The Bond has a maturity of 6 years and an embedded issuer call option after 5 years. Settlement will take place on 2 December 2025 and the notes will be listed on the Luxembourg Stock Exchange’s Euro MTF market. The Bond is expected to be assigned an investment grade rating of “Baa2” from Moody’s Ratings.
The net proceeds of the issuance will be directed towards the financing and/or the refinancing of eligible green assets, as described in the Piraeus’ Green Bond Framework, providing a positive environmental impact. Additionally, the Bond will further support Piraeus’ MREL position.
The issuance takes place following the recent Piraeus’ ESG rating upgrade by MSCI to ‘AAA’, which is the highest rating available. This upgrade positions the Bank as the only Greek company with a ‘AAA’ ESG rating by MSCI, and as one of the leaders in sustainability in the financial industry at an international scale.
Piraeus is the only Greek Bank to have issued four green bonds to date, with a total of €2.15bn outstanding. This is a further testament to the Bank’s strong commitment in sustainability, with circa €0.8bn of the net proceeds of the Piraeus outstanding green bonds already allocated to eligible green assets.

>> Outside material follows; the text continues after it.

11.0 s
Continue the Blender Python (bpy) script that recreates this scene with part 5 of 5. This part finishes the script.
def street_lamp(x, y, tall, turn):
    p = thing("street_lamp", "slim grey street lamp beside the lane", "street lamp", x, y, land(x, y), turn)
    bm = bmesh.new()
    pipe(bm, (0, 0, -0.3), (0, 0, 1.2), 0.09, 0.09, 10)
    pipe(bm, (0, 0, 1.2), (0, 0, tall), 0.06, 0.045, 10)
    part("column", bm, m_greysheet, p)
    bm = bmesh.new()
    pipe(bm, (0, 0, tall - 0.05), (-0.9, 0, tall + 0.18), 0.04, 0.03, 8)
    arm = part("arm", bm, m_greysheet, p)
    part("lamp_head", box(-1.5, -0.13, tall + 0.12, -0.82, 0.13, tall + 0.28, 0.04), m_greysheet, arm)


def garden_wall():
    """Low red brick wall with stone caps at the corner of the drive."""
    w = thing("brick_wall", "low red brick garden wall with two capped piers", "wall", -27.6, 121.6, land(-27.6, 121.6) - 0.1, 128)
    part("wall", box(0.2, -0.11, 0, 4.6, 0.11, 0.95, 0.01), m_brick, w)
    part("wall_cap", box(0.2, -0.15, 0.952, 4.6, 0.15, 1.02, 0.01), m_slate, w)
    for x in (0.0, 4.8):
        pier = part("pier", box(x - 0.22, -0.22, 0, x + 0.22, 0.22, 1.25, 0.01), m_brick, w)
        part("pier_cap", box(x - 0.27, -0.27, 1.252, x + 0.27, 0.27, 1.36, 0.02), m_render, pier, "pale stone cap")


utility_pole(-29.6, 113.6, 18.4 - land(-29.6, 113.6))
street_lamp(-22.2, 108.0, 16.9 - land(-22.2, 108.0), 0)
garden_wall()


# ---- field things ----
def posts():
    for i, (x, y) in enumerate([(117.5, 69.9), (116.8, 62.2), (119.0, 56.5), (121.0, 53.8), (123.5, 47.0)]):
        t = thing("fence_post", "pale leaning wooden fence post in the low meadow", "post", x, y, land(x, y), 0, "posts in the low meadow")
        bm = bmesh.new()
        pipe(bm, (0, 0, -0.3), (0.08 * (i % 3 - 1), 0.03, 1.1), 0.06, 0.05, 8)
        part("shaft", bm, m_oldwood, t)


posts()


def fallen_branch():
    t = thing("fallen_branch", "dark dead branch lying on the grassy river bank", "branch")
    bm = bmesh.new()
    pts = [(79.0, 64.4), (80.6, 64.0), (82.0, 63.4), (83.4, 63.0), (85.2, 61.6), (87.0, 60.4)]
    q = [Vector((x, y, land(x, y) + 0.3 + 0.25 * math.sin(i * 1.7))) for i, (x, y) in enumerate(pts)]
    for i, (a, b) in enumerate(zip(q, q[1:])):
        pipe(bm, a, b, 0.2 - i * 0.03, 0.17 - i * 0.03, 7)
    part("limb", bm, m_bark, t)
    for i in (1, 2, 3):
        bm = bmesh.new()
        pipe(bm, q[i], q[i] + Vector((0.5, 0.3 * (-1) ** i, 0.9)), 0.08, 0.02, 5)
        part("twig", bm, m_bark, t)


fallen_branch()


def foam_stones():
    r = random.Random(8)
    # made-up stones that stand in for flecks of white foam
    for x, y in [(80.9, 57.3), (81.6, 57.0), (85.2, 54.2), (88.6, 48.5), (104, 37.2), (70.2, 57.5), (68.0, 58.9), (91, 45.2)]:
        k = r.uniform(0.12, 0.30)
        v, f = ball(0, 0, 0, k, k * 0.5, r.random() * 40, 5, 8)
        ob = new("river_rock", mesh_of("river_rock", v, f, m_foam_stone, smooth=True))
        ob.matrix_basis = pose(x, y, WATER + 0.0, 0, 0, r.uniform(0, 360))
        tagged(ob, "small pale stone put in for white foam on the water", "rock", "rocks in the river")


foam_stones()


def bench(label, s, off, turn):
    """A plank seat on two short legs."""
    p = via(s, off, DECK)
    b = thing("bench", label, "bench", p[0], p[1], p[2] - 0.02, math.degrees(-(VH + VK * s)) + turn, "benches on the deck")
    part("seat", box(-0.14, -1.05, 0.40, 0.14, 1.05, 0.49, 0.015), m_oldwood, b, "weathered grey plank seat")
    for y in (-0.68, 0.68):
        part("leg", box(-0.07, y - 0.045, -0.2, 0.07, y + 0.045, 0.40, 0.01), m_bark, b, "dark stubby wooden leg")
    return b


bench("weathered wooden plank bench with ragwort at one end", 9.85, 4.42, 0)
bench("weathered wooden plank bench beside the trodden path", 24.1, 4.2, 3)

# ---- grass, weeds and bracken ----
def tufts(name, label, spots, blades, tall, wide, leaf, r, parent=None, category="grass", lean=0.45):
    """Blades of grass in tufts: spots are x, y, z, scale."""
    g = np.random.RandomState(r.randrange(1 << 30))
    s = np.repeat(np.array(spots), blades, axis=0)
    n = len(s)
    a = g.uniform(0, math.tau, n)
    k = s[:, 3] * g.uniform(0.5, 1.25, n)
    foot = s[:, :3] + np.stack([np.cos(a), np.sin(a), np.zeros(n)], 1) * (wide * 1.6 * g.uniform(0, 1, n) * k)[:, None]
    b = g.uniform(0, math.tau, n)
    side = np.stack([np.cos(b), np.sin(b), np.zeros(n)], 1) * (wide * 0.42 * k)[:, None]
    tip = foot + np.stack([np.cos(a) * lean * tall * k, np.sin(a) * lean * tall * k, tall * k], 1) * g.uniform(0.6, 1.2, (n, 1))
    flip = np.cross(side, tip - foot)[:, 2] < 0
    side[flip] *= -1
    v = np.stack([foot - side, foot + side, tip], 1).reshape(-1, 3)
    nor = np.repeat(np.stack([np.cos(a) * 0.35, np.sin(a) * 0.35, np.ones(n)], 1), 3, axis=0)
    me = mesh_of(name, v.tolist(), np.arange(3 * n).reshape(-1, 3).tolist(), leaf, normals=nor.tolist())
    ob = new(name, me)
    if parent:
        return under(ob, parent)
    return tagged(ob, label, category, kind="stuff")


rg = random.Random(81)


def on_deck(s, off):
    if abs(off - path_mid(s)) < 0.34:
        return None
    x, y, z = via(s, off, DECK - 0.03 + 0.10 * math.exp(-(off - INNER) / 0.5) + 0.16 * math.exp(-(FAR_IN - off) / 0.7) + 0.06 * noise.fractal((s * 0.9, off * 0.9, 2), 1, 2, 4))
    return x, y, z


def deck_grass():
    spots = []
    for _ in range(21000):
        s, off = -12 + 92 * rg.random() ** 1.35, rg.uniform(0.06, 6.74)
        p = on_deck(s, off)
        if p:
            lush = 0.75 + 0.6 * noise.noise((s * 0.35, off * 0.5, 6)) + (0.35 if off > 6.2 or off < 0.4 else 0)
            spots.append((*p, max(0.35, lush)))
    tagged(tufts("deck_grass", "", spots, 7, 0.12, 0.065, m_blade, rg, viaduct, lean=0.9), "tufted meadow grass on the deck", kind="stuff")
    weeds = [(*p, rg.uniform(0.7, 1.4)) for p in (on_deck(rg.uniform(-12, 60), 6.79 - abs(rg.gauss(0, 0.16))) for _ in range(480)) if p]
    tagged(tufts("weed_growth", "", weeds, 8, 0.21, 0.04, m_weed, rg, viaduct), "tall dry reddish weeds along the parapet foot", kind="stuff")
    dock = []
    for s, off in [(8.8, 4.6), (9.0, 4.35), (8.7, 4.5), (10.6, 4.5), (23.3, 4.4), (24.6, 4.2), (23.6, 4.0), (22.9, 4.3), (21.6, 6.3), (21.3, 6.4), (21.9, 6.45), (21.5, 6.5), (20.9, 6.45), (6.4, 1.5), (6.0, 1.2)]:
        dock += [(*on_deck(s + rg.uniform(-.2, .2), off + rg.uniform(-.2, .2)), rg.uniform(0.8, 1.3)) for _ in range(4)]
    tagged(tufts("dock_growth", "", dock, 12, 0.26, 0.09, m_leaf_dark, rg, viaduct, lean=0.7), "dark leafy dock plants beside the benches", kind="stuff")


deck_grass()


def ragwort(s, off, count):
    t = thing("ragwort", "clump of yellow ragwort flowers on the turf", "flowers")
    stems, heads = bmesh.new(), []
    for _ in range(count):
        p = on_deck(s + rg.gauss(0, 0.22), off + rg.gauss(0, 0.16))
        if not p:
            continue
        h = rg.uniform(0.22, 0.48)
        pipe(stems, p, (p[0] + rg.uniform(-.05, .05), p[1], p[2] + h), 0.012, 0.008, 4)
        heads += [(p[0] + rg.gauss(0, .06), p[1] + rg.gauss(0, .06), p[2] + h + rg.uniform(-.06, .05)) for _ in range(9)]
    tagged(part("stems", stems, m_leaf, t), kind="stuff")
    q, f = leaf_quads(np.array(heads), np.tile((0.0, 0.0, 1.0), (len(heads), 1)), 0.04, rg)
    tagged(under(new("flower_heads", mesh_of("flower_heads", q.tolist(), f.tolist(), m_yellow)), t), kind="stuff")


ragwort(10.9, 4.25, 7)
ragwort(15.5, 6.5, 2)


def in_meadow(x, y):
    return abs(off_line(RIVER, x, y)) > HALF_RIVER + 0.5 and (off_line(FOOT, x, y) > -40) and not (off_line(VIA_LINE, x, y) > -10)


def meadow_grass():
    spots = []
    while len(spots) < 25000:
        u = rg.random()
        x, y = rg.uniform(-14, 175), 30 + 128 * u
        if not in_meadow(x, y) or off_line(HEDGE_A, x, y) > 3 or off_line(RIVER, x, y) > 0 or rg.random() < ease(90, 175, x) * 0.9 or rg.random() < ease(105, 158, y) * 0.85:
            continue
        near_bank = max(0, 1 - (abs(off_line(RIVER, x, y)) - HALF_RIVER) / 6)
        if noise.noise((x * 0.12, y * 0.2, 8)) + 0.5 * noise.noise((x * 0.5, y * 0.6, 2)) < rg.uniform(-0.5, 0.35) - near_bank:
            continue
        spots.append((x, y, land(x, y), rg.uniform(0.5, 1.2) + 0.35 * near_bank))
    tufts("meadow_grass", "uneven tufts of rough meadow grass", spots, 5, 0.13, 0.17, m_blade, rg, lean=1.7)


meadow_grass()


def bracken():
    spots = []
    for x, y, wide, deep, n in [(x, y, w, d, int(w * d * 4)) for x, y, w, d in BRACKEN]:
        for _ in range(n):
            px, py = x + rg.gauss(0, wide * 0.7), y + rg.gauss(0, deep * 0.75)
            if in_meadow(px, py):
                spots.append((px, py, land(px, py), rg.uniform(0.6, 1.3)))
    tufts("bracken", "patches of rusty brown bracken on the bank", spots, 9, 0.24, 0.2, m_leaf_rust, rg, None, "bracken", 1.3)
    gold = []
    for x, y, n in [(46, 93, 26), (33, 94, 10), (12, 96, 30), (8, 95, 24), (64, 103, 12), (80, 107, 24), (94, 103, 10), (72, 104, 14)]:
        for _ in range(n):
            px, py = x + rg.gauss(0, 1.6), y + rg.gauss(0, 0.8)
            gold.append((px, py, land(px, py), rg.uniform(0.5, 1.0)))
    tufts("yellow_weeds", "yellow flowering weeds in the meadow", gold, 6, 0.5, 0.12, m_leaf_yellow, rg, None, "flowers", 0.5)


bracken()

The new Piraeus Green Bond has attracted significant interest from more than 120 institutional investors, with 66% placed among asset managers, 29% to banks and private banks, and 5% to other investors. More than 80% has been allocated to international institutional investors, with demand stemming mainly from France (27%), UK (23%), and Italy (10%). It is highlighted that the majority of the notes has been allocated to ESG investors.
The success of the transaction is a clear testament of investor confidence in Piraeus Bank. The total order book of the transaction peaked at more than €2.0bn, being more than 4.0x oversubscribed compared to the issuance target of €500mn, which allowed the Bank to achieve the tightest credit spread for any senior preferred bond it has ever issued; 98bps over the corresponding mid-swap rate, compared to an initial guidance of 125bps. The final coupon has been set at 3.375%, with a re-offer price of 99.995%.
Barclays Bank Ireland PLC, BofA Securities, Commerzbank, Credit Agricole CIB, Deutsche Bank and IMI-Intesa Sanpaolo acted as joint bookrunners of the issue. Allen & Overy and Bernitsas Law Firm acted as legal advisors to Piraeus.